Stay away from tests, and stick with projects
Coding is one of the few sciences which is powered by creativity. The beauty behind programming is that at its core it's a means of problem solving, and people approach problem solving in their own way. Thus, for grading purposes, if you grade projects rather than tests, the students tend to enjoy the class much more than they would have. Rather than cramming concepts, they're applying them while googling new ones to learn how to implement features they'd want (a rather important skill for a programmer too) Plus, grading for the teacher is a lot more fun.

As for teaching teachers themselves, my only advice, once again from personal experience, is that you should use the same techniques. Programming is something that doesn't become more intuitive with age but rather with practice and application. These ideas for teaching children will be just as effective if not more with adults. If the teachers are exposed to CS in an intuitive and memorable manner, they will be that much more likely to teach students in the same fashion.

Hope this helps!

 

I'm truly agreed with you about tests, cause most of the students just taking photos of their sheets and mail them to writing services, that re-send correct answers back.

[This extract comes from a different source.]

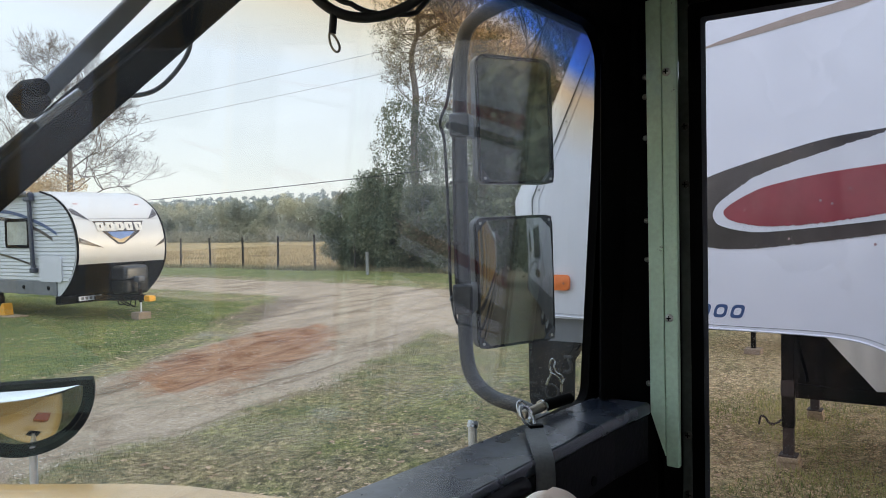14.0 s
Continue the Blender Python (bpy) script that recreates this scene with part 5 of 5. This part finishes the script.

Projects instead of tests are more effective in education, as for me, because cheating on them it's too complicated)

 

One basic example would be to create a basic HTML+CSS website

When I was in fourth grade, we took a "Computer Applications" course in which we were basically hand-held through the process of making a website.

At one point, our teacher had us start copying JavaScript games onto our sites. Some of my classmates had put one or two games up before I had found my perfect one. Not to be outdone, I quickly threw together a couple games on a hideous page and presented it to the teacher. He liked it so much that he put it on the board to display to the class.

He then decides to try out one of the games. I hadn't had a chance to tinker with it, but the name seemed cool so "Ask Mustafa" was my premiere game. It was basically an input field to ask a question and a cheesy output.

It was after the second question that my, and every kid's, worst fear was realized: one of the copy-pasted responses was something to the tune of "kiss my ass, bitch!" The teacher looked at me for a second and I, not having seen the response, held his gaze. And then the class burst out laughing. Still not knowing what had happened, I looked around wildly to see if I could figure out what had happened.

That teacher couldn't look me in the eyes again. He retired a few years ago.

 

It absolutely helps. I love the idea of project based learning for CS as it mimics closely the process of creating an actual process. Thanks for the input!